Het Willemsfonds is een reeds vele jaren bestaande georganiseerde sociaal-culturele organisatie. Sinds 1873 (!) in Brussel verankerd. We hebben ons inderdaad geleidelijk aan aan de veranderde stad aangepast en de diversiteit enthousiast omarmd. Maar net als voor de mama’s van Samen voor Morgen voelen de subsidiecriteria op basis van diversiteit soms geforceerd en betuttelend aan. Het sociaal en sociaal-cultureel werk is zo rijk in Brussel en verscheiden ook dat het elkaar aanvult.

“Bad” én “better”

Als ik één bedenking heb bij dit boeiend boek, is het dat het soms te weinig tijd neemt voor recul. In Factfulness probeert Hans Rosling uit te leggen dat zaken slecht én toch ook beter kunnen zijn.

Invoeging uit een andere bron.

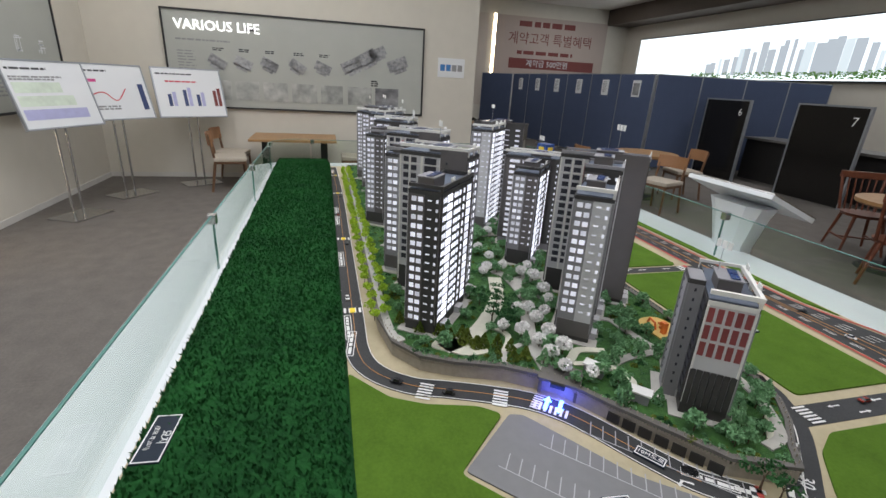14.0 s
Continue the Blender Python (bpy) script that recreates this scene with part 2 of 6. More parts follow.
def box(bm, x0, x1, y0, y1, z0, z1, m=None, bevel=0.0):
    r = bmesh.ops.create_cube(bm, size=1.0)
    vs = r["verts"]
    mm = Matrix.Translation(((x0 + x1) / 2, (y0 + y1) / 2, (z0 + z1) / 2)) @ Matrix.Diagonal((x1 - x0, y1 - y0, z1 - z0, 1))
    if m is not None:
        mm = m @ mm
    bmesh.ops.transform(bm, matrix=mm, verts=vs)
    if bevel:
        es = list({e for v in vs for e in v.link_edges})
        bmesh.ops.bevel(bm, geom=es, offset=bevel, segments=2, affect="EDGES", profile=0.7)
    return bm


def B(*a, **k):
    return box(bmesh.new(), *a, **k)


def prism(bm, pts, z0, z1):
    bot = [bm.verts.new((x, y, z0)) for x, y in pts]
    top = [bm.verts.new((x, y, z1)) for x, y in pts]
    bm.faces.new(top)
    bm.faces.new(bot[::-1])
    n = len(pts)
    for i in range(n):
        bm.faces.new((bot[i], bot[(i + 1) % n], top[(i + 1) % n], top[i]))
    return bm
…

Bad and better.** Die positieve dimensie ontbreekt soms. We danken dit trouwens ook aan de inzet van sociaal werkers op het terrein, zoals diegenen die getuigen in dit boek. Vooral de meer theoretische bijdragen doen je soms de moed in de schoenen zakken. We leven in een stad die op heel wat van de aangehaalde thema’s reuze stappen vooruit heeft gezet. De geesten zijn opener, de sociale voorzieningen ruimer, de inspraak groter, de aanvaarding van diversiteit vanzelfsprekend.

 

* – Voor onze lezers blik ik toch even terug: de opleiding Sociaal Werk aan de Erasmus Hogeschool Brussel gaat terug op de opleiding die de Arbeiders Hogeschool van de Belgische Werkliedenpartij (BWP, vandaag Vooruit/PS) organiseerde om haar kader op te leiden. De opleiding aan de Odisee Hogeschool is gegroeid uit Sociale Normaalschool van de Kristelijke Arbeidersvrouwen (KAV, vandaag Femma). Beide stammen historisch respectievelijk uit de socialistische en christelijke arbeidersbeweging.

** – Hans Rosling, Factfulness. Ten Reasons We’re Wrong About The World – And Why Things Are Better Than You Think, (Spectre, Londen, 2019).